_SET PROBLEM_.
Transcribe the entries exactly; images are not part of the copy.

(Animation scripts)
☆ ☆ ☆

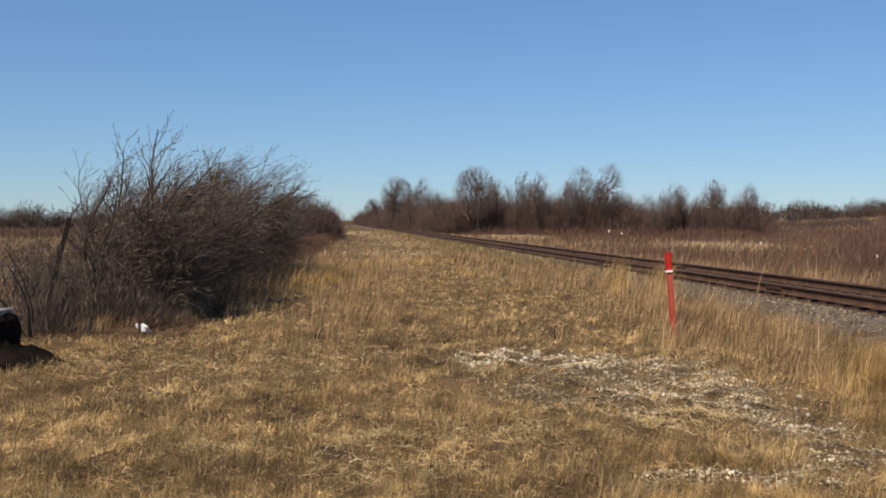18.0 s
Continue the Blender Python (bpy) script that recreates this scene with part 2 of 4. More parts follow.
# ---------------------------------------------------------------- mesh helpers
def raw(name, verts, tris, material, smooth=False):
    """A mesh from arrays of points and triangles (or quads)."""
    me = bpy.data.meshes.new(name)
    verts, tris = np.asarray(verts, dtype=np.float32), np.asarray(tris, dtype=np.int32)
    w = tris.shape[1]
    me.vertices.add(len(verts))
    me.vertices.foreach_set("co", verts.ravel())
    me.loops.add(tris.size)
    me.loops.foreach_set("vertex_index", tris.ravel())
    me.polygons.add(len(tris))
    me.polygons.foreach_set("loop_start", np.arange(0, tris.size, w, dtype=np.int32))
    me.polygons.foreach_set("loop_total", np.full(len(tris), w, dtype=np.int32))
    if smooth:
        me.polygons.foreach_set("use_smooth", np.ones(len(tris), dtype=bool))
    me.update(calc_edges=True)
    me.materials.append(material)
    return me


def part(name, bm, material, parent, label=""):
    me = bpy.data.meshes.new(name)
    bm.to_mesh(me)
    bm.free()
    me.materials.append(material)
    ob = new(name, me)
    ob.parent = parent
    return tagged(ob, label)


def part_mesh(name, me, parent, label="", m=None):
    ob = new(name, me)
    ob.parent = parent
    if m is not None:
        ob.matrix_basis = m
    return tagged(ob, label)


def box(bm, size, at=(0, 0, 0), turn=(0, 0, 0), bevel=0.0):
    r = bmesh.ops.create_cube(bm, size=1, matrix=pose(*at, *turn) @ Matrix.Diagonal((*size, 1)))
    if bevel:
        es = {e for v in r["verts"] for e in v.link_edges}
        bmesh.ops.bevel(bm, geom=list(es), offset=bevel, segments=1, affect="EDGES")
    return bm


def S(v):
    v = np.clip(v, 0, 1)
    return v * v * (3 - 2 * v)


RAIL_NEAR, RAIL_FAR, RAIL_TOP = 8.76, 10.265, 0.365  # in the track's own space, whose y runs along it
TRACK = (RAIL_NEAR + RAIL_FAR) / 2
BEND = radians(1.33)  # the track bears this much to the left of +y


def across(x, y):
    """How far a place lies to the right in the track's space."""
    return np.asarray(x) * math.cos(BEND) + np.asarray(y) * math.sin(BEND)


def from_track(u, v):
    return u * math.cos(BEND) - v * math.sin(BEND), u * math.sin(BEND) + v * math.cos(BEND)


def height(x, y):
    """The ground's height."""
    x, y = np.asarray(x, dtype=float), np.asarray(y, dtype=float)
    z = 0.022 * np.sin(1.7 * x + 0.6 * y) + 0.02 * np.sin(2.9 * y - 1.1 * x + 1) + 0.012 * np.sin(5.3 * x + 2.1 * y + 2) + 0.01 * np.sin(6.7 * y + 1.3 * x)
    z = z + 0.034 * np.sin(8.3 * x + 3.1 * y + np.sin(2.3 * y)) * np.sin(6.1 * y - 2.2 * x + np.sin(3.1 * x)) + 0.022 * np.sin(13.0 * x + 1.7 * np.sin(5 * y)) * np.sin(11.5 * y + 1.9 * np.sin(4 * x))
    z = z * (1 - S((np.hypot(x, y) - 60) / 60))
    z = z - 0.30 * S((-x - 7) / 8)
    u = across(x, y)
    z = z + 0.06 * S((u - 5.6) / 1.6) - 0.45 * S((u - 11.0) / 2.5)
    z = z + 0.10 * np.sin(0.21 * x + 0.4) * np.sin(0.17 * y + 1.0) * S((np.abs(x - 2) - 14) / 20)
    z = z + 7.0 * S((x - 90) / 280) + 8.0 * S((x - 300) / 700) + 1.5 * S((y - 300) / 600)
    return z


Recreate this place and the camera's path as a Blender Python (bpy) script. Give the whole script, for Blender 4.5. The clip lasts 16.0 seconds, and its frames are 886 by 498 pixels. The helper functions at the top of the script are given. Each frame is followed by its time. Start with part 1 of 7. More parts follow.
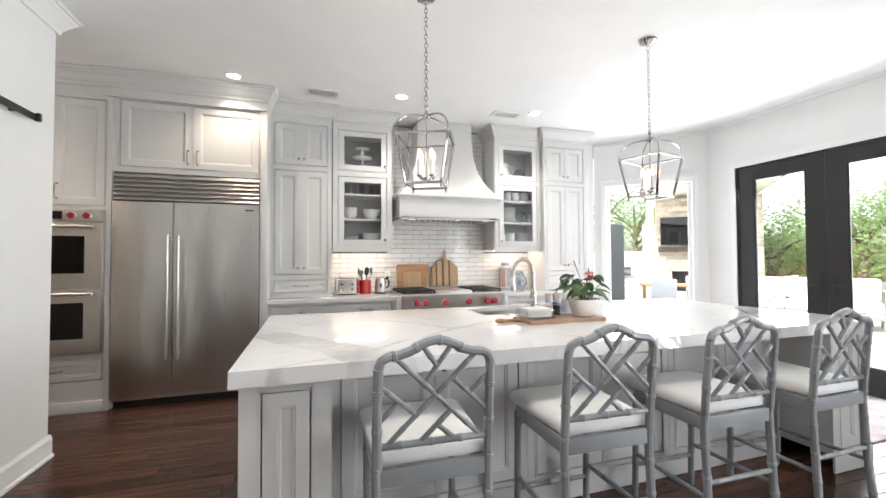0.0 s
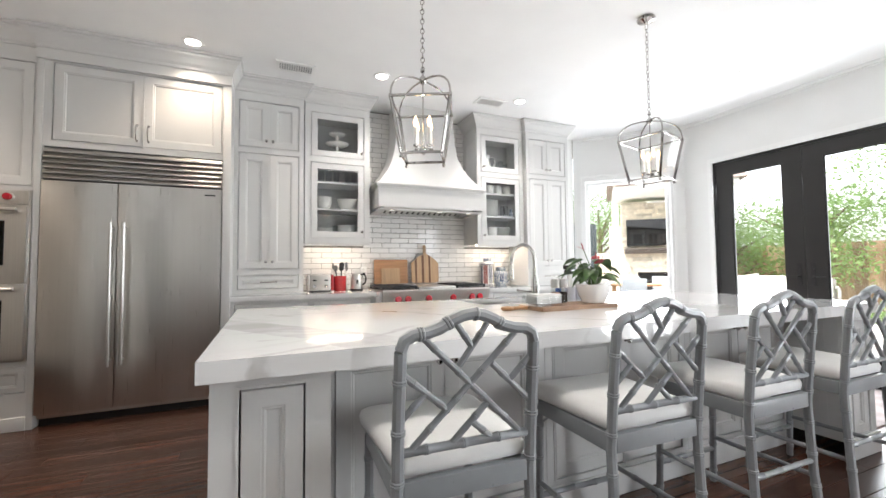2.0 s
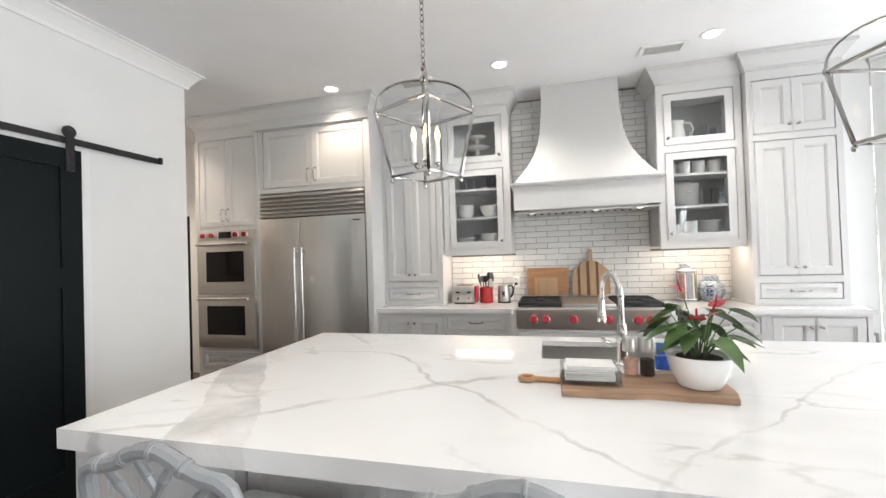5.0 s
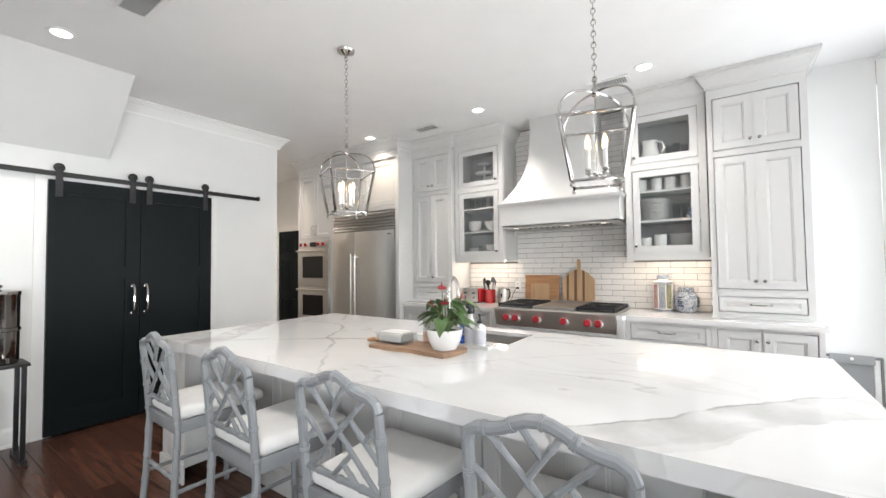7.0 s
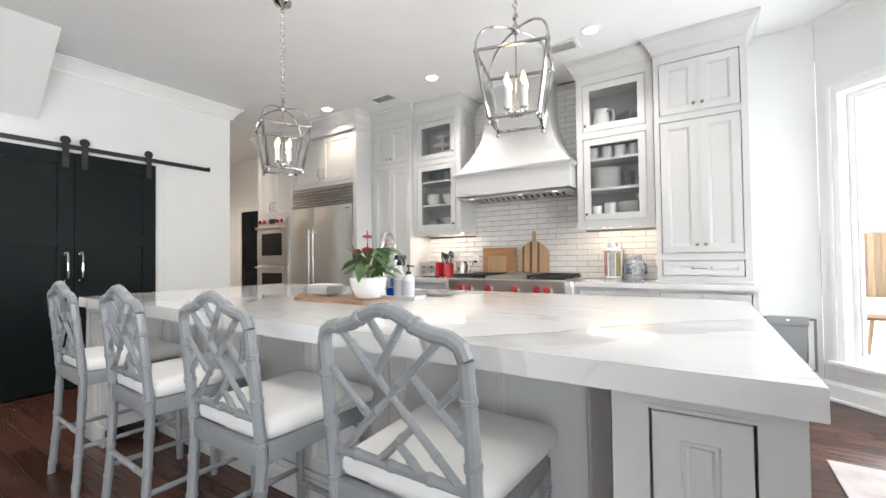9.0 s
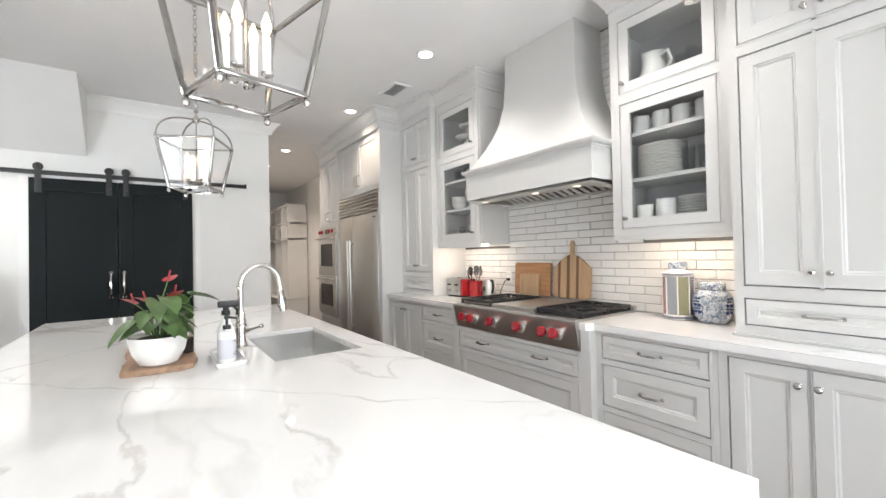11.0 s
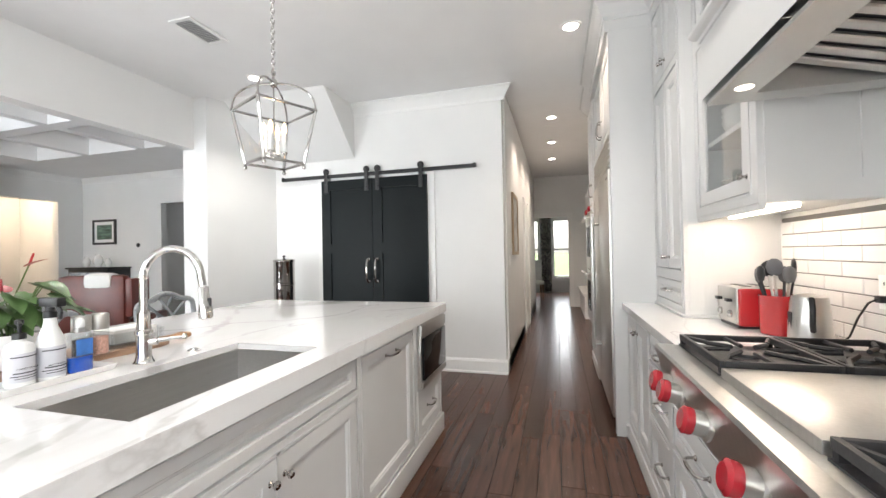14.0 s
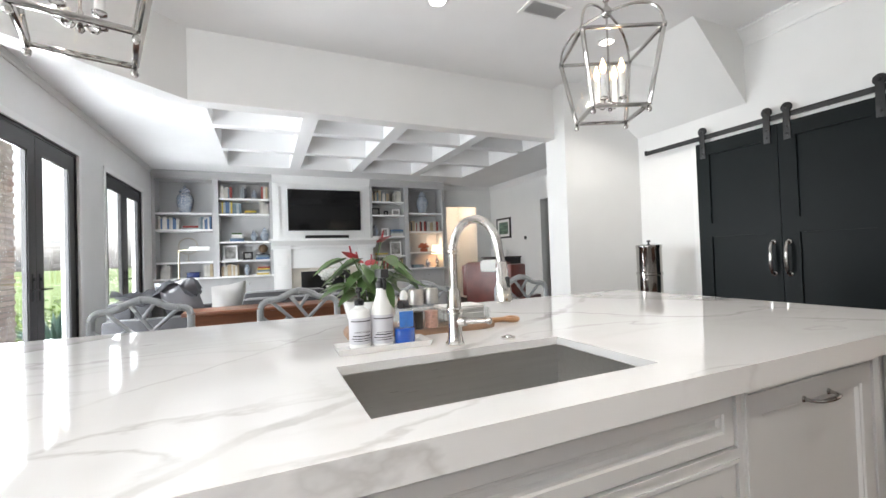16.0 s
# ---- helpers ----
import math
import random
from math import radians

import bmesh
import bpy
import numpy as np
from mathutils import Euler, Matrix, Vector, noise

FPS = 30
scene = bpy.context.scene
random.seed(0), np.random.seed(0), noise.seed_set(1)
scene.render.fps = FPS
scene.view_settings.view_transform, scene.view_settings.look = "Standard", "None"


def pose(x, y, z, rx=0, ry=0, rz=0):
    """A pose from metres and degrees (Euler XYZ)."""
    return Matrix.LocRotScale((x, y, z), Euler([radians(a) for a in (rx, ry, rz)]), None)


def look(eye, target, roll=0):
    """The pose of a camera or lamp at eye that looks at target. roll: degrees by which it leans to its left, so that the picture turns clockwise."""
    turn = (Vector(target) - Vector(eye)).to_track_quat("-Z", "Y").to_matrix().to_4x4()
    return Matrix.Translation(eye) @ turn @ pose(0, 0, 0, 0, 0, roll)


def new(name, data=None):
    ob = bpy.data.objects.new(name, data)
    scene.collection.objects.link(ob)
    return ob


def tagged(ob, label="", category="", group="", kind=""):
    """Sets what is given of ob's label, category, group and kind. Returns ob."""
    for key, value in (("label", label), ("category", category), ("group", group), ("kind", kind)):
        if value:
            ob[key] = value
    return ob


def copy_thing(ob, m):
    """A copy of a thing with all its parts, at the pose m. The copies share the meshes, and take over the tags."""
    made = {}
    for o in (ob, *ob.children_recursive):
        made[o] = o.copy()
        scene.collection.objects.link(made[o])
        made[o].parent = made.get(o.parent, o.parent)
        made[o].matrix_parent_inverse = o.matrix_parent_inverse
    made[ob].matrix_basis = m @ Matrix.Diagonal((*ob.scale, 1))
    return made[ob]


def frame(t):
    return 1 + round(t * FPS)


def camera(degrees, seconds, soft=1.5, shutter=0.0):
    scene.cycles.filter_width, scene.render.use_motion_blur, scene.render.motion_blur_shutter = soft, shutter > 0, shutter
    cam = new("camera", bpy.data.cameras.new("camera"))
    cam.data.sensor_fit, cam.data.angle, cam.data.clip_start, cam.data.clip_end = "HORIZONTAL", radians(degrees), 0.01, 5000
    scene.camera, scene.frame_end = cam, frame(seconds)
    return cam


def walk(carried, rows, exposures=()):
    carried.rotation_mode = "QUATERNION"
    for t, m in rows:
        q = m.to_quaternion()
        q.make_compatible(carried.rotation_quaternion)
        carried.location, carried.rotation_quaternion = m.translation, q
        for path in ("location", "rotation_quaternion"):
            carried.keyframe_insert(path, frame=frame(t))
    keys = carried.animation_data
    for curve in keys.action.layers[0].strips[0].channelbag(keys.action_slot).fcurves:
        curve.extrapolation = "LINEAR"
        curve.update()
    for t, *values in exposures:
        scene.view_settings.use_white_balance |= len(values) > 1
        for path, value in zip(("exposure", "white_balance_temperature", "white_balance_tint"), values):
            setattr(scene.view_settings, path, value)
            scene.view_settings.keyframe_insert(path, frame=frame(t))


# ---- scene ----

☆ ☆ ☆

_WRITTEN SOLUTION_.
18.0 s
Continue the Blender Python (bpy) script that recreates this scene with part 2 of 4. More parts follow.
# ---------------------------------------------------------------- mesh helpers
def raw(name, verts, tris, material, smooth=False):
    """A mesh from arrays of points and triangles (or quads)."""
    me = bpy.data.meshes.new(name)
    verts, tris = np.asarray(verts, dtype=np.float32), np.asarray(tris, dtype=np.int32)
    w = tris.shape[1]
    me.vertices.add(len(verts))
    me.vertices.foreach_set("co", verts.ravel())
    me.loops.add(tris.size)
    me.loops.foreach_set("vertex_index", tris.ravel())
    me.polygons.add(len(tris))
    me.polygons.foreach_set("loop_start", np.arange(0, tris.size, w, dtype=np.int32))
    me.polygons.foreach_set("loop_total", np.full(len(tris), w, dtype=np.int32))
    if smooth:
        me.polygons.foreach_set("use_smooth", np.ones(len(tris), dtype=bool))
    me.update(calc_edges=True)
    me.materials.append(material)
    return me


def part(name, bm, material, parent, label=""):
    me = bpy.data.meshes.new(name)
    bm.to_mesh(me)
    bm.free()
    me.materials.append(material)
    ob = new(name, me)
    ob.parent = parent
    return tagged(ob, label)


def part_mesh(name, me, parent, label="", m=None):
    ob = new(name, me)
    ob.parent = parent
    if m is not None:
        ob.matrix_basis = m
    return tagged(ob, label)


def box(bm, size, at=(0, 0, 0), turn=(0, 0, 0), bevel=0.0):
    r = bmesh.ops.create_cube(bm, size=1, matrix=pose(*at, *turn) @ Matrix.Diagonal((*size, 1)))
    if bevel:
        es = {e for v in r["verts"] for e in v.link_edges}
        bmesh.ops.bevel(bm, geom=list(es), offset=bevel, segments=1, affect="EDGES")
    return bm


def S(v):
    v = np.clip(v, 0, 1)
    return v * v * (3 - 2 * v)


RAIL_NEAR, RAIL_FAR, RAIL_TOP = 8.76, 10.265, 0.365  # in the track's own space, whose y runs along it
TRACK = (RAIL_NEAR + RAIL_FAR) / 2
BEND = radians(1.33)  # the track bears this much to the left of +y


def across(x, y):
    """How far a place lies to the right in the track's space."""
    return np.asarray(x) * math.cos(BEND) + np.asarray(y) * math.sin(BEND)


def from_track(u, v):
    return u * math.cos(BEND) - v * math.sin(BEND), u * math.sin(BEND) + v * math.cos(BEND)


def height(x, y):
    """The ground's height."""
    x, y = np.asarray(x, dtype=float), np.asarray(y, dtype=float)
    z = 0.022 * np.sin(1.7 * x + 0.6 * y) + 0.02 * np.sin(2.9 * y - 1.1 * x + 1) + 0.012 * np.sin(5.3 * x + 2.1 * y + 2) + 0.01 * np.sin(6.7 * y + 1.3 * x)
    z = z + 0.034 * np.sin(8.3 * x + 3.1 * y + np.sin(2.3 * y)) * np.sin(6.1 * y - 2.2 * x + np.sin(3.1 * x)) + 0.022 * np.sin(13.0 * x + 1.7 * np.sin(5 * y)) * np.sin(11.5 * y + 1.9 * np.sin(4 * x))
    z = z * (1 - S((np.hypot(x, y) - 60) / 60))
    z = z - 0.30 * S((-x - 7) / 8)
    u = across(x, y)
    z = z + 0.06 * S((u - 5.6) / 1.6) - 0.45 * S((u - 11.0) / 2.5)
    z = z + 0.10 * np.sin(0.21 * x + 0.4) * np.sin(0.17 * y + 1.0) * S((np.abs(x - 2) - 14) / 20)
    z = z + 7.0 * S((x - 90) / 280) + 8.0 * S((x - 300) / 700) + 1.5 * S((y - 300) / 600)
    return z


Recreate this place and the camera's path as a Blender Python (bpy) script. Give the whole script, for Blender 4.5. The clip lasts 16.0 seconds, and its frames are 886 by 498 pixels. The helper functions at the top of the script are given. Each frame is followed by its time. Start with part 1 of 7. More parts follow.
0.0 s
2.0 s
5.0 s
7.0 s
9.0 s
11.0 s
14.0 s
16.0 s
# ---- helpers ----
import math
import random
from math import radians

import bmesh
import bpy
import numpy as np
from mathutils import Euler, Matrix, Vector, noise

FPS = 30
scene = bpy.context.scene
random.seed(0), np.random.seed(0), noise.seed_set(1)
scene.render.fps = FPS
scene.view_settings.view_transform, scene.view_settings.look = "Standard", "None"


def pose(x, y, z, rx=0, ry=0, rz=0):
    """A pose from metres and degrees (Euler XYZ)."""
    return Matrix.LocRotScale((x, y, z), Euler([radians(a) for a in (rx, ry, rz)]), None)


def look(eye, target, roll=0):
    """The pose of a camera or lamp at eye that looks at target. roll: degrees by which it leans to its left, so that the picture turns clockwise."""
    turn = (Vector(target) - Vector(eye)).to_track_quat("-Z", "Y").to_matrix().to_4x4()
    return Matrix.Translation(eye) @ turn @ pose(0, 0, 0, 0, 0, roll)


def new(name, data=None):
    ob = bpy.data.objects.new(name, data)
    scene.collection.objects.link(ob)
    return ob


def tagged(ob, label="", category="", group="", kind=""):
    """Sets what is given of ob's label, category, group and kind. Returns ob."""
    for key, value in (("label", label), ("category", category), ("group", group), ("kind", kind)):
        if value:
            ob[key] = value
    return ob


def copy_thing(ob, m):
    """A copy of a thing with all its parts, at the pose m. The copies share the meshes, and take over the tags."""
    made = {}
    for o in (ob, *ob.children_recursive):
        made[o] = o.copy()
        scene.collection.objects.link(made[o])
        made[o].parent = made.get(o.parent, o.parent)
        made[o].matrix_parent_inverse = o.matrix_parent_inverse
    made[ob].matrix_basis = m @ Matrix.Diagonal((*ob.scale, 1))
    return made[ob]


def frame(t):
    return 1 + round(t * FPS)


def camera(degrees, seconds, soft=1.5, shutter=0.0):
    scene.cycles.filter_width, scene.render.use_motion_blur, scene.render.motion_blur_shutter = soft, shutter > 0, shutter
    cam = new("camera", bpy.data.cameras.new("camera"))
    cam.data.sensor_fit, cam.data.angle, cam.data.clip_start, cam.data.clip_end = "HORIZONTAL", radians(degrees), 0.01, 5000
    scene.camera, scene.frame_end = cam, frame(seconds)
    return cam


def walk(carried, rows, exposures=()):
    carried.rotation_mode = "QUATERNION"
    for t, m in rows:
        q = m.to_quaternion()
        q.make_compatible(carried.rotation_quaternion)
        carried.location, carried.rotation_quaternion = m.translation, q
        for path in ("location", "rotation_quaternion"):
            carried.keyframe_insert(path, frame=frame(t))
    keys = carried.animation_data
    for curve in keys.action.layers[0].strips[0].channelbag(keys.action_slot).fcurves:
        curve.extrapolation = "LINEAR"
        curve.update()
    for t, *values in exposures:
        scene.view_settings.use_white_balance |= len(values) > 1
        for path, value in zip(("exposure", "white_balance_temperature", "white_balance_tint"), values):
            setattr(scene.view_settings, path, value)
            scene.view_settings.keyframe_insert(path, frame=frame(t))


# ---- scene ----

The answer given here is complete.